This is a damn good, explosively tense story that focuses on the friendship that develops between two men on opposite sides. And it is plainly wonderful.
Written by Tom O’Connor (not the comedian; don’t be silly), and directed by Dominic Cooke (On Chesil Beach and an associate of the National Theatre), the film is, remarkably, based on true events. It’s set in the early 1960s when the CIA and MI6 had been clandestinely contacted by a member of Russian military intelligence, Oleg Penkovsky — here played superbly by the Georgian actor Merab Ninidze. Alarmed by escalating tensions between the USSR and the West, he had offered secret information about his country’s nuclear capabilities and now someone is needed to smuggle this top-level intel out of Moscow who would not be suspected by the KGB.
Enter Greville Wynne (Benedict Cumberbatch, also superb), an unassuming British salesman who sold engineering products and could travel under the guise of trade. Wynne is just the man for the job, you wouldn’t think, and he doesn’t think so either. Full review here.

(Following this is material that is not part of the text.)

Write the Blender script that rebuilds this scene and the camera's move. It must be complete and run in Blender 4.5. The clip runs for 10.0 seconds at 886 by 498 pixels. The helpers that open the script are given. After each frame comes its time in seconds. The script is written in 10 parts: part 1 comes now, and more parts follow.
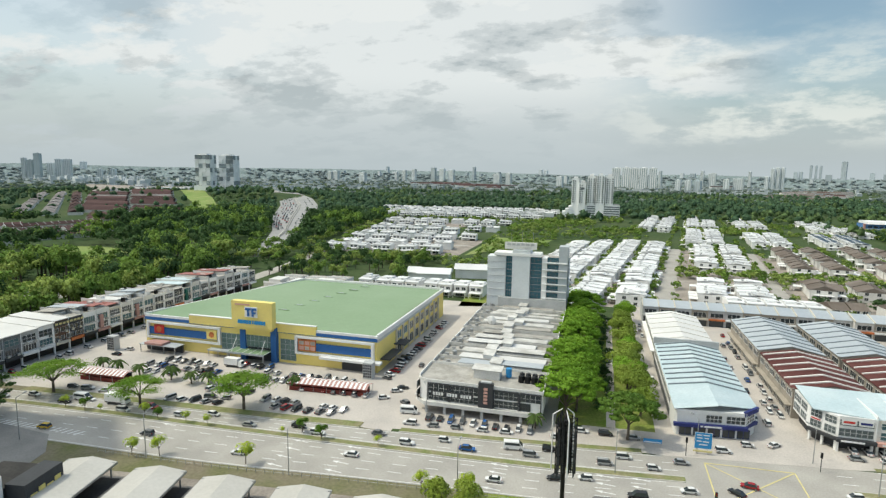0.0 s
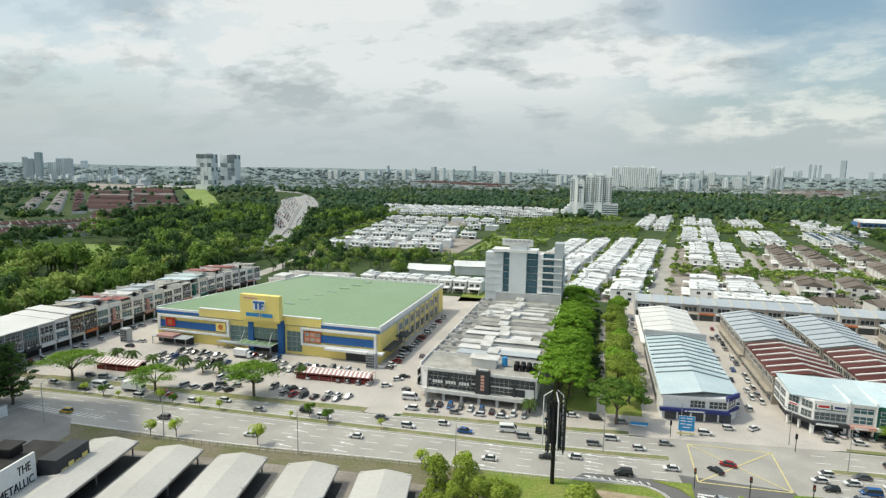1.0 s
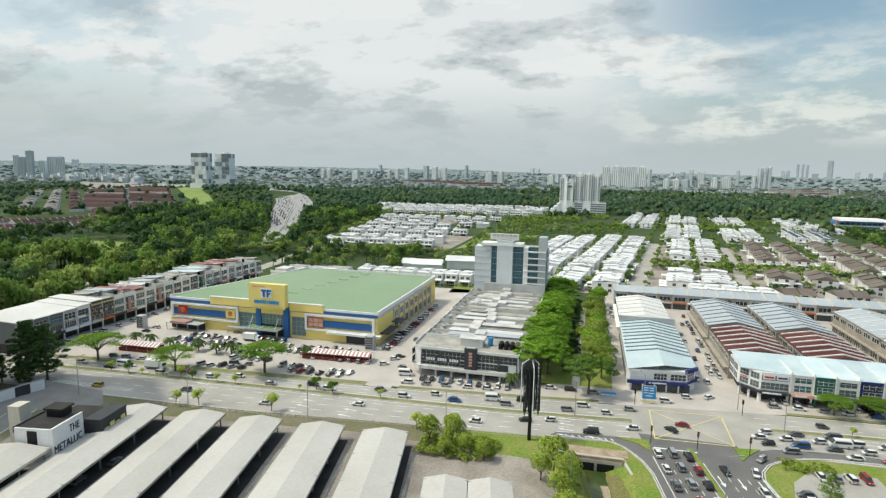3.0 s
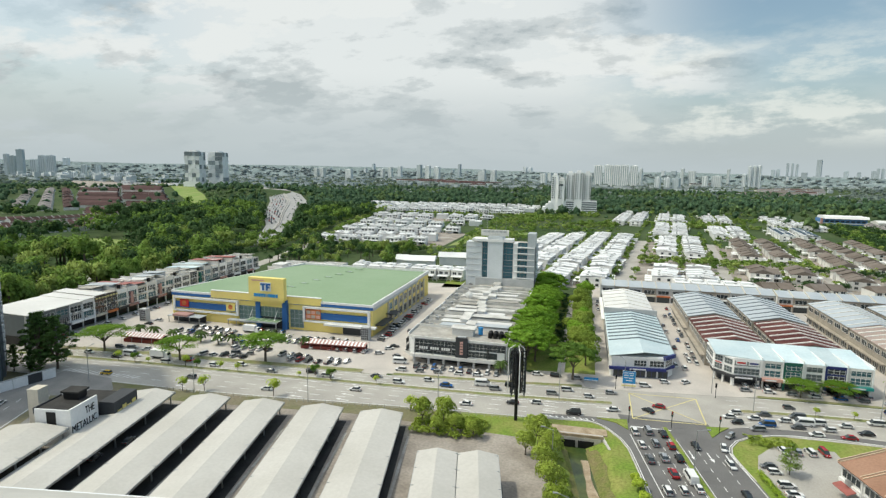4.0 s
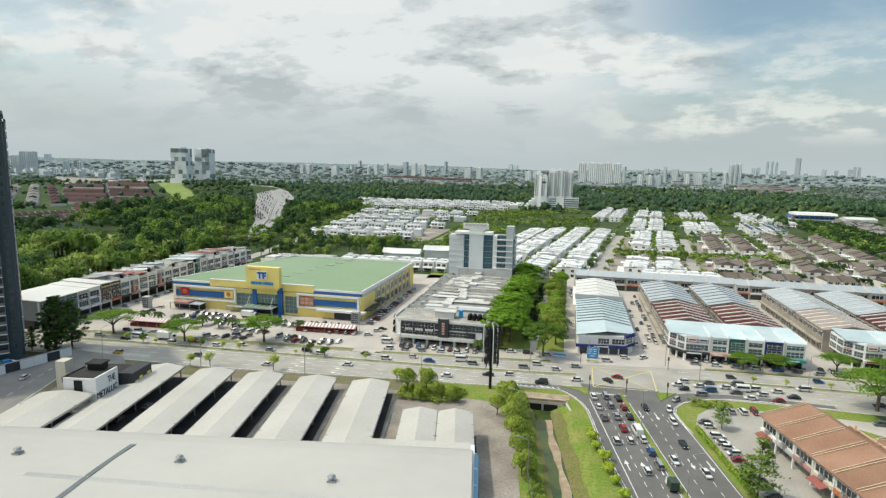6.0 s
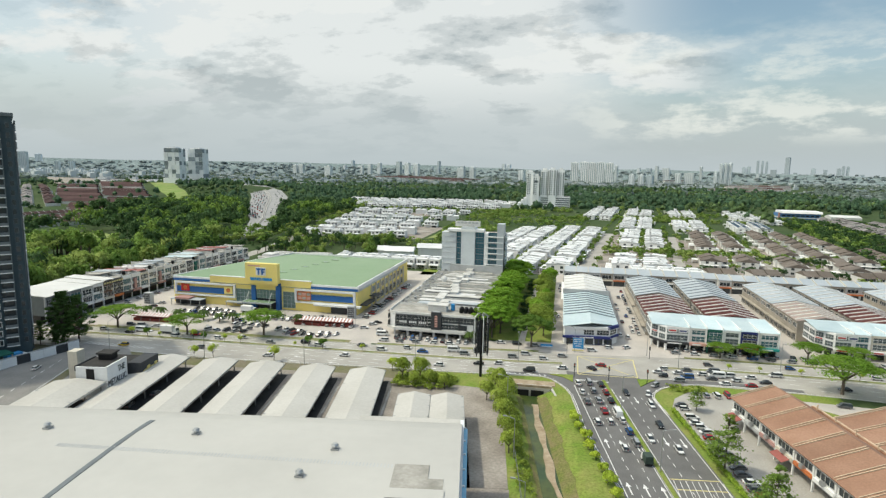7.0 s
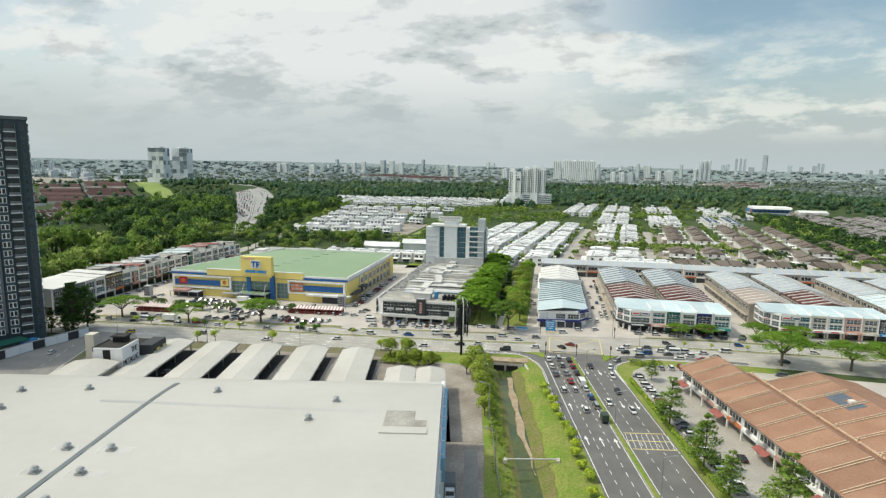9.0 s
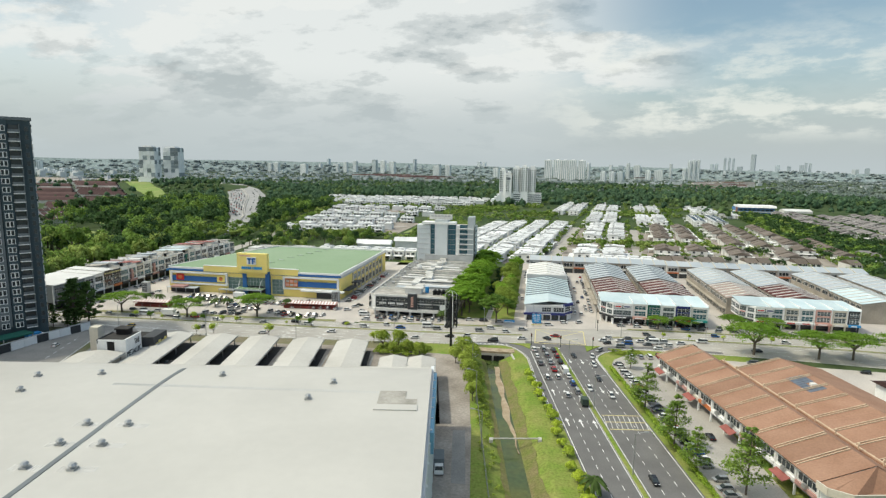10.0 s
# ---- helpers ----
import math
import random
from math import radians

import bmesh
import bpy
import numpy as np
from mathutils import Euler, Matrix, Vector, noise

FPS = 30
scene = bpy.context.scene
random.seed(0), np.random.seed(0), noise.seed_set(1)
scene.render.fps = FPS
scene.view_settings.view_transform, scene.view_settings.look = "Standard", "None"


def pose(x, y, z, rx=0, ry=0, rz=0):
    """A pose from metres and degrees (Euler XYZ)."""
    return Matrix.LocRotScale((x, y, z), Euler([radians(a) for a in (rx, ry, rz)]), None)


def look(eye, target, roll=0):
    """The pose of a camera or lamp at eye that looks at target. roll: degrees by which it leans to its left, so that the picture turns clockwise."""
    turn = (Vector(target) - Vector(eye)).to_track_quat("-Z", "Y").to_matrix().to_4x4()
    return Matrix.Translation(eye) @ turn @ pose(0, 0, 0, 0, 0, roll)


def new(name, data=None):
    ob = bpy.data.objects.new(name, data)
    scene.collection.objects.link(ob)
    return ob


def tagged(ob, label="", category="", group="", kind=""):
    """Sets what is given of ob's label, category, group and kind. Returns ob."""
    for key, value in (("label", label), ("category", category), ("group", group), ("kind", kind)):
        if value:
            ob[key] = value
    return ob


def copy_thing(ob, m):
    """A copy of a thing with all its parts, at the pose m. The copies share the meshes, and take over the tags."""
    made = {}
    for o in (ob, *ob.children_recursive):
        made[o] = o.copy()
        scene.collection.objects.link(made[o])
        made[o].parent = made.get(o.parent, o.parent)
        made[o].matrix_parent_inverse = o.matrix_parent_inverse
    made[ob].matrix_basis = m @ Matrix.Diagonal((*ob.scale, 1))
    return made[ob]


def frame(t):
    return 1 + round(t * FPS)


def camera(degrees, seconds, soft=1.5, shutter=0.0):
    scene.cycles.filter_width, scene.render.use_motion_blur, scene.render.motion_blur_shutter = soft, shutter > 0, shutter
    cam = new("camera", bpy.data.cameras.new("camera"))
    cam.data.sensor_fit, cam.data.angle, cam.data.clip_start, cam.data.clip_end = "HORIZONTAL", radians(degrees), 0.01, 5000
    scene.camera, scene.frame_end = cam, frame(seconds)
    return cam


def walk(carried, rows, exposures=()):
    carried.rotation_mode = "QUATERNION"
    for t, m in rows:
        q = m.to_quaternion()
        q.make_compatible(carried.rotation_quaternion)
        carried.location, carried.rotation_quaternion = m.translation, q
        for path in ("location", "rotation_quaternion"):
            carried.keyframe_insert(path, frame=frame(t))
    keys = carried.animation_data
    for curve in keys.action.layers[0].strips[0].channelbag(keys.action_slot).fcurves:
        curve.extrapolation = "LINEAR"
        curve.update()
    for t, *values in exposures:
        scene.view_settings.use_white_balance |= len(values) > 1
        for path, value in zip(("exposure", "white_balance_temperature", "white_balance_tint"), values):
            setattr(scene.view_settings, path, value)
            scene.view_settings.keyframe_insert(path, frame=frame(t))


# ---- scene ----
cam = camera(76.9, 10.0, 1.3)
PATH = [
    (0, (4.174, -100.117, 62.241), (3.64, -98.209, 61.971), 0.8),
    (1, (6.585, -107.987, 62.256), (6.051, -106.079, 61.983), 0.8),
    (2, (8.986, -116.369, 62.271), (8.461, -114.458, 62.0), 0.9),
    (2.5, (10.251, -120.743, 62.261), (9.733, -118.83, 61.988), 0.9),
    (4.5, (15.575, -138.179, 61.962), (15.101, -136.256, 61.681), 0.9),
    (5, (16.951, -142.517, 61.935), (16.487, -140.592, 61.652), 0.9),
    (5.5, (18.398, -146.791, 61.934), (17.948, -144.864, 61.648), 1.0),
    (7, (21.967, -159.64, 61.957), (21.553, -157.705, 61.668), 1.0),
    (9, (26.153, -176.637, 61.88), (25.792, -174.692, 61.587), 0.8),
    (9.5, (27.201, -180.758, 61.889), (26.854, -178.81, 61.596), 0.9),
    (10, (28.269, -184.89, 61.901), (27.937, -182.94, 61.606), 0.8),
]
walk(cam, [(t, look(eye, target, roll)) for t, eye, target, roll in PATH], [(0.0, -0.05, 6380, 5), (5.0, -0.05, 6400, 5), (10.0, -0.03, 6480, 5)])

# ---- light ----
SUN_AZ, SUN_EL = radians(-103), radians(57)      # azimuth from north (+y) towards east (+x)
world = bpy.data.worlds.new("sky")
scene.world = world
world.use_nodes = True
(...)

I created this thread and another critic mentions it in his Bets of the year list,
Tied for 11th place: Adam McKay’s blistering Netflix parody on climate change Don’t Look Up; Nicholas Cage returns to form in Pig; Vampirism serves as a metaphor for co-dependency and terminal illness in the low-budget shocker My Heart Can’t Beat Until You Tell It To; Motherhood takes on a distinctly different perspective in the haunting Lamb; Benedict Cumberbatch continues to show his versatility in the Cold War thriller The Courier; Ryan Reynolds is an avatar that achieves consciousness in the surprisingly smart Free Guy; Jake Gyllenhaal is a cop on the edge with a secret in The Guilty; The origin of Tony Soprano is on full display in The Many Saints of Newark; Young love and California dreaming are center stage in Licorice Pizza; Daniel Craig is given a memorable swan song in No Time to Die; Existential angst drives the thrilling and moving Spider-Man: No Way Home.

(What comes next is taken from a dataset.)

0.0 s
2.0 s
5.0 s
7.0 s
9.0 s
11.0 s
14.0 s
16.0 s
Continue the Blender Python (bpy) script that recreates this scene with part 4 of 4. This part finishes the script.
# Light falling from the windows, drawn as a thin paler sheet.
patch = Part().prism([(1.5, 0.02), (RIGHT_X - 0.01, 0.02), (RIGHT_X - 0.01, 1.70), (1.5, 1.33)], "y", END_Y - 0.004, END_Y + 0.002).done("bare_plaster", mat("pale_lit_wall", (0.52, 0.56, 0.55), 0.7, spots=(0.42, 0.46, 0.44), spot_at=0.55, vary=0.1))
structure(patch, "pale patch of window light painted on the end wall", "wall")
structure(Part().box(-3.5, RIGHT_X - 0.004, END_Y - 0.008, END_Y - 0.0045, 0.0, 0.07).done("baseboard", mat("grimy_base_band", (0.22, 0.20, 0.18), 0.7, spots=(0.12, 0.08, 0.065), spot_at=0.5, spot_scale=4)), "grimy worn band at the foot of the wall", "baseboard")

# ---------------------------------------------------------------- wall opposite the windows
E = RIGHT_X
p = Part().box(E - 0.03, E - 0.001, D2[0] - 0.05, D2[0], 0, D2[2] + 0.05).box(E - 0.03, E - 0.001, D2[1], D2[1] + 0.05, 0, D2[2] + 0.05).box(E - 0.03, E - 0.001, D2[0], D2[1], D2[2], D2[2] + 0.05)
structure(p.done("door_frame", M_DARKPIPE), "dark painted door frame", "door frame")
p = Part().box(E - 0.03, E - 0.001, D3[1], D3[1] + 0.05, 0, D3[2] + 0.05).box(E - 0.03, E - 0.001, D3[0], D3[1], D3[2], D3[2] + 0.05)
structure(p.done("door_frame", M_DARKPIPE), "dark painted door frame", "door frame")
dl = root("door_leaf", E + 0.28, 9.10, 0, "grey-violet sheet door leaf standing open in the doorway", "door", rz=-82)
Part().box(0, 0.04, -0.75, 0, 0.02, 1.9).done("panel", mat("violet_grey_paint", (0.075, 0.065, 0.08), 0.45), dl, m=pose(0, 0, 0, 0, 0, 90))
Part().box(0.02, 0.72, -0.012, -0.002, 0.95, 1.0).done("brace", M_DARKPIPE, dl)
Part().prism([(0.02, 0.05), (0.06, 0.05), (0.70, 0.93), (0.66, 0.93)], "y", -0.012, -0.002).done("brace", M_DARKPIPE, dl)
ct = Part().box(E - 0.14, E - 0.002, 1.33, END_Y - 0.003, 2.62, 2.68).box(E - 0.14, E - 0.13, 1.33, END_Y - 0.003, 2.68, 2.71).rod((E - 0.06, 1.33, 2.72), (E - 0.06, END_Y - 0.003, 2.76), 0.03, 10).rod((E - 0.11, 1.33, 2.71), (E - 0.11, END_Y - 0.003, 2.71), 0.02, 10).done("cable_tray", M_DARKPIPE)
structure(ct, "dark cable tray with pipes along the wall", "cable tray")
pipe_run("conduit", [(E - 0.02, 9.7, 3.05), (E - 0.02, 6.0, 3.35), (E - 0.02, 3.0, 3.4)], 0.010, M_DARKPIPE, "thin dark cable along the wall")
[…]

Available to rent for $5.99 or for “free” on Amazon
By Covid standards, $26 million worldwide is a smash for this Benedict Cumberbatch-led spy drama. Cumberbatch may be as good as any modern actor today at mixing prestige star vehicles (like Netflix’s The Power of the Dog and Amazon’s The Electrical Life of Louis Wain) with franchise-specific work (his MCU Doctor Strange appearances). Directed by Dominic Cook, this true-life drama concerns an unassuming British businessman who gets roped into Cold War espionage. But that’s just the first third or so of this moving and somber look at under-the-radar espionage. It features an unusual number of (plausible) twists and turns and terrific performances both by Cumberbatch and Merab Ninidze as his Russian contact. Beyond just being a very good movie, The Courier highlights how mundane informational transactions and unheralded sacrifices saved the world as often as front-and-center heroics while underlining the sheer absurdity of Cold War theatrics.